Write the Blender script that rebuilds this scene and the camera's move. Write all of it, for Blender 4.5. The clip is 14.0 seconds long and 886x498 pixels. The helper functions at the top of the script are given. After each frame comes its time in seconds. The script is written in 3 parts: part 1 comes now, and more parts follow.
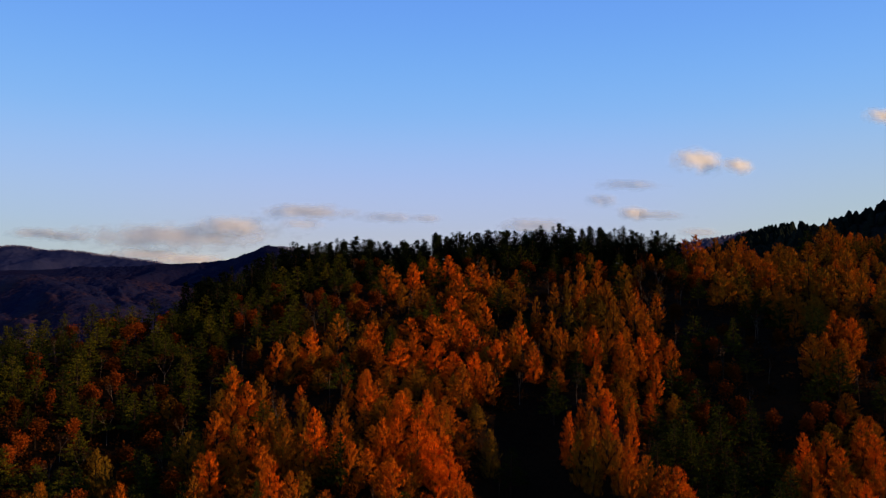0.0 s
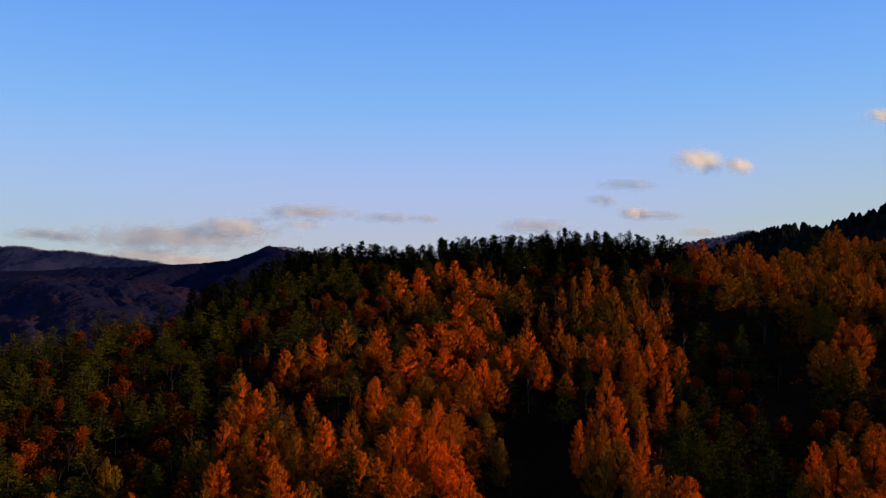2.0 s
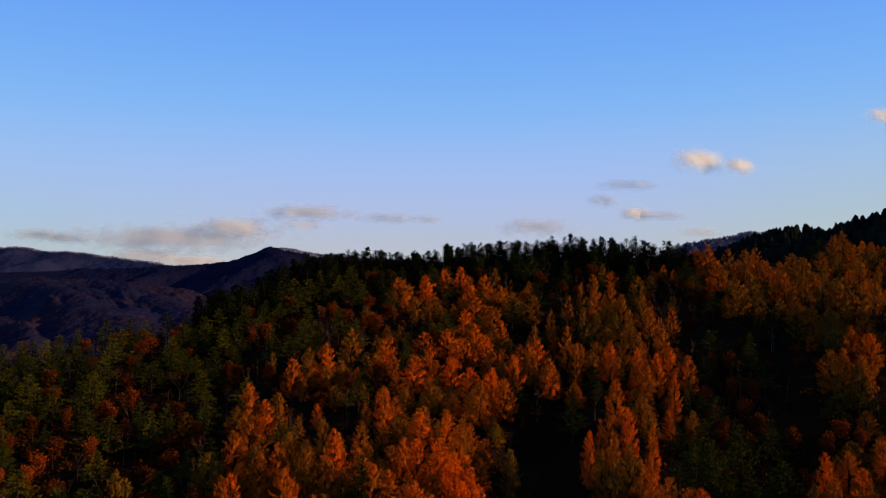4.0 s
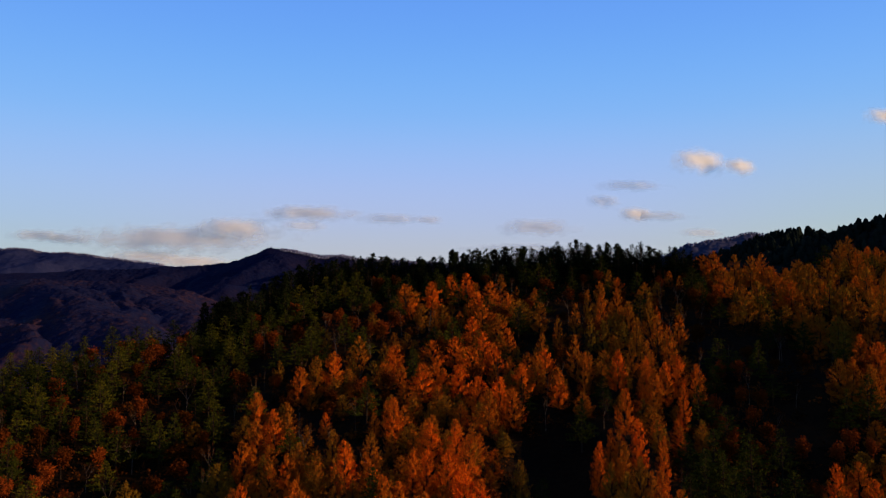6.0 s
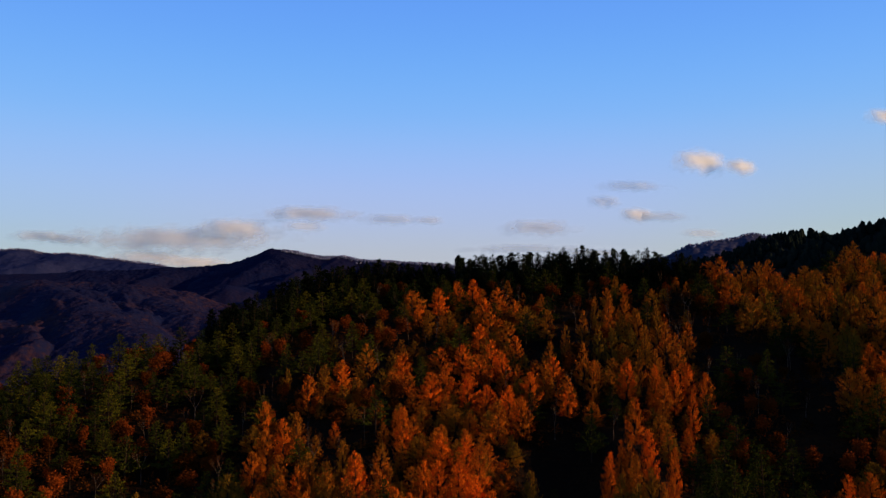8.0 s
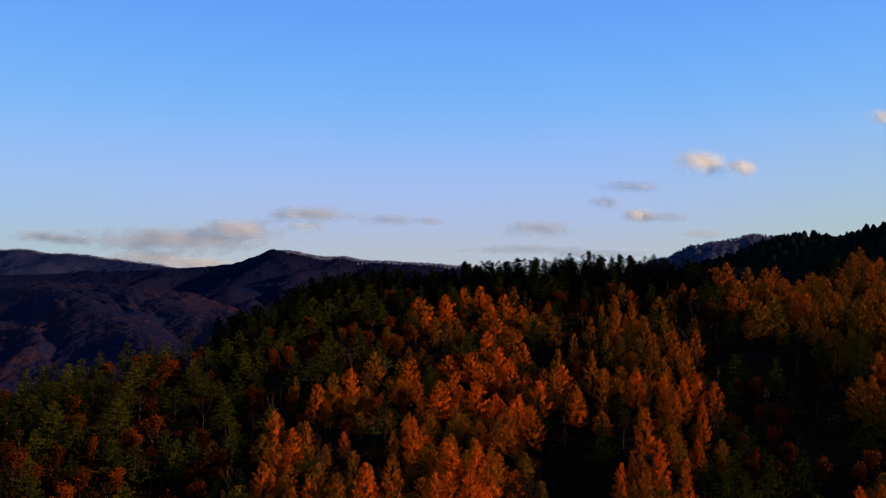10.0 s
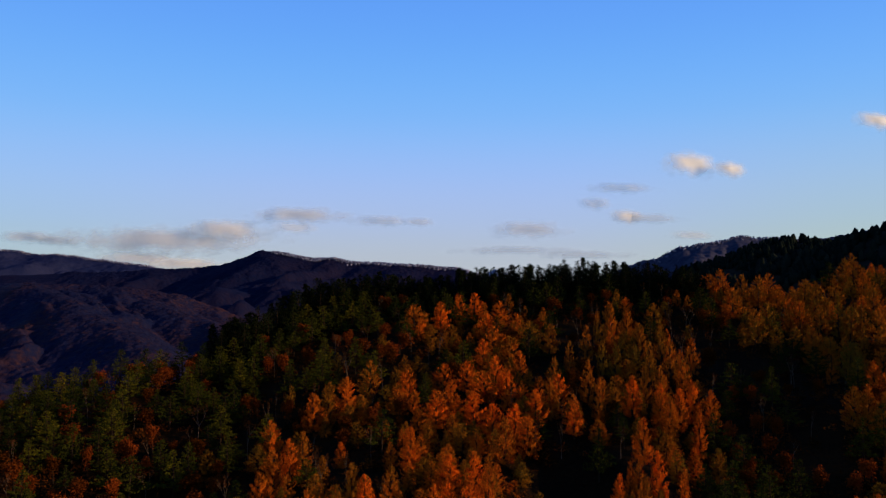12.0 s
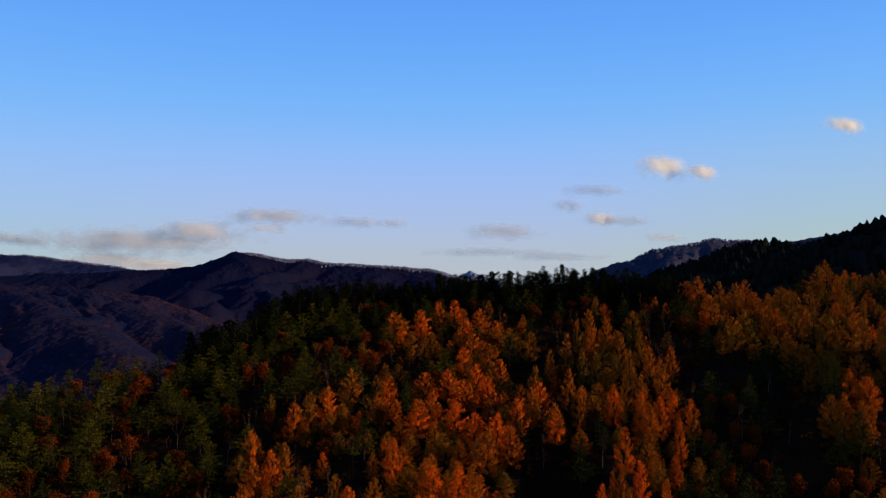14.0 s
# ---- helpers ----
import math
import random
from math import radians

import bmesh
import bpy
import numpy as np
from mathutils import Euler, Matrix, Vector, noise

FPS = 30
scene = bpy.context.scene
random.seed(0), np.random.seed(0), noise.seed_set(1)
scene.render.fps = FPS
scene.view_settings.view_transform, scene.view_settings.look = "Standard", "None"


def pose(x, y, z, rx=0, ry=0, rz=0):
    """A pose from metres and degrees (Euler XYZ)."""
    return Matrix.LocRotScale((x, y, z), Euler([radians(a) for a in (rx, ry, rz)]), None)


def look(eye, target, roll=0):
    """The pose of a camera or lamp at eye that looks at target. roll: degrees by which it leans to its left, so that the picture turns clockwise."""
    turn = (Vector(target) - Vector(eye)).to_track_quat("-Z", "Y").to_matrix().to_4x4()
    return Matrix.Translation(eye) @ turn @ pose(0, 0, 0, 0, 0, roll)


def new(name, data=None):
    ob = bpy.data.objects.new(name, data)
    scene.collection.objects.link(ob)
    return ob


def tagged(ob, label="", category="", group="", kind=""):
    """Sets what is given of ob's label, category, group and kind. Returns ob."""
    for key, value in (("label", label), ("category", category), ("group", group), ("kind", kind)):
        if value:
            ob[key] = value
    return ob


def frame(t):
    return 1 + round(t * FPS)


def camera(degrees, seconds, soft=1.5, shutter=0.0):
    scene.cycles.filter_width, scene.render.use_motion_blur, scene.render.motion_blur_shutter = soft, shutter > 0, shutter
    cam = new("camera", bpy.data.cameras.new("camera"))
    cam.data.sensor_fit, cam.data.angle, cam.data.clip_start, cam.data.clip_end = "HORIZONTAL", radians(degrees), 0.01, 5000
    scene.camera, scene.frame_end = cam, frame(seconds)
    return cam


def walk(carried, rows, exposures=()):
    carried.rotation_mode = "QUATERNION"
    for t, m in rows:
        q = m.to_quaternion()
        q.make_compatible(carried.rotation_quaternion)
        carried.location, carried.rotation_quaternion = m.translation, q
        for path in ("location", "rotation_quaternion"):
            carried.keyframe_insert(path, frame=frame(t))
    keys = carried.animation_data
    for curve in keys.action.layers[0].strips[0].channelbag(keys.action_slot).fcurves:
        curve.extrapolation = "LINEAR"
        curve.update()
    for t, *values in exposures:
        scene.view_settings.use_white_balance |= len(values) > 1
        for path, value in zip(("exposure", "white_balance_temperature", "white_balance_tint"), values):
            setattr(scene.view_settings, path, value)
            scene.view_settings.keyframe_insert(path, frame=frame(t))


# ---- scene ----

▸ **To be done**
Every line from the one containing "# ---- helpers" through the one containing "for t, *values" is to be given again exactly, both ends included, and no line outside that range.

▸ **Response**
# ---- helpers ----
import math
import random
from math import radians

import bmesh
import bpy
import numpy as np
from mathutils import Euler, Matrix, Vector, noise

FPS = 30
scene = bpy.context.scene
random.seed(0), np.random.seed(0), noise.seed_set(1)
scene.render.fps = FPS
scene.view_settings.view_transform, scene.view_settings.look = "Standard", "None"


def pose(x, y, z, rx=0, ry=0, rz=0):
    """A pose from metres and degrees (Euler XYZ)."""
    return Matrix.LocRotScale((x, y, z), Euler([radians(a) for a in (rx, ry, rz)]), None)


def look(eye, target, roll=0):
    """The pose of a camera or lamp at eye that looks at target. roll: degrees by which it leans to its left, so that the picture turns clockwise."""
    turn = (Vector(target) - Vector(eye)).to_track_quat("-Z", "Y").to_matrix().to_4x4()
    return Matrix.Translation(eye) @ turn @ pose(0, 0, 0, 0, 0, roll)


def new(name, data=None):
    ob = bpy.data.objects.new(name, data)
    scene.collection.objects.link(ob)
    return ob


def tagged(ob, label="", category="", group="", kind=""):
    """Sets what is given of ob's label, category, group and kind. Returns ob."""
    for key, value in (("label", label), ("category", category), ("group", group), ("kind", kind)):
        if value:
            ob[key] = value
    return ob


def frame(t):
    return 1 + round(t * FPS)


def camera(degrees, seconds, soft=1.5, shutter=0.0):
    scene.cycles.filter_width, scene.render.use_motion_blur, scene.render.motion_blur_shutter = soft, shutter > 0, shutter
    cam = new("camera", bpy.data.cameras.new("camera"))
    cam.data.sensor_fit, cam.data.angle, cam.data.clip_start, cam.data.clip_end = "HORIZONTAL", radians(degrees), 0.01, 5000
    scene.camera, scene.frame_end = cam, frame(seconds)
    return cam


def walk(carried, rows, exposures=()):
    carried.rotation_mode = "QUATERNION"
    for t, m in rows:
        q = m.to_quaternion()
        q.make_compatible(carried.rotation_quaternion)
        carried.location, carried.rotation_quaternion = m.translation, q
        for path in ("location", "rotation_quaternion"):
            carried.keyframe_insert(path, frame=frame(t))
    keys = carried.animation_data
    for curve in keys.action.layers[0].strips[0].channelbag(keys.action_slot).fcurves:
        curve.extrapolation = "LINEAR"
        curve.update()
    for t, *values in exposures:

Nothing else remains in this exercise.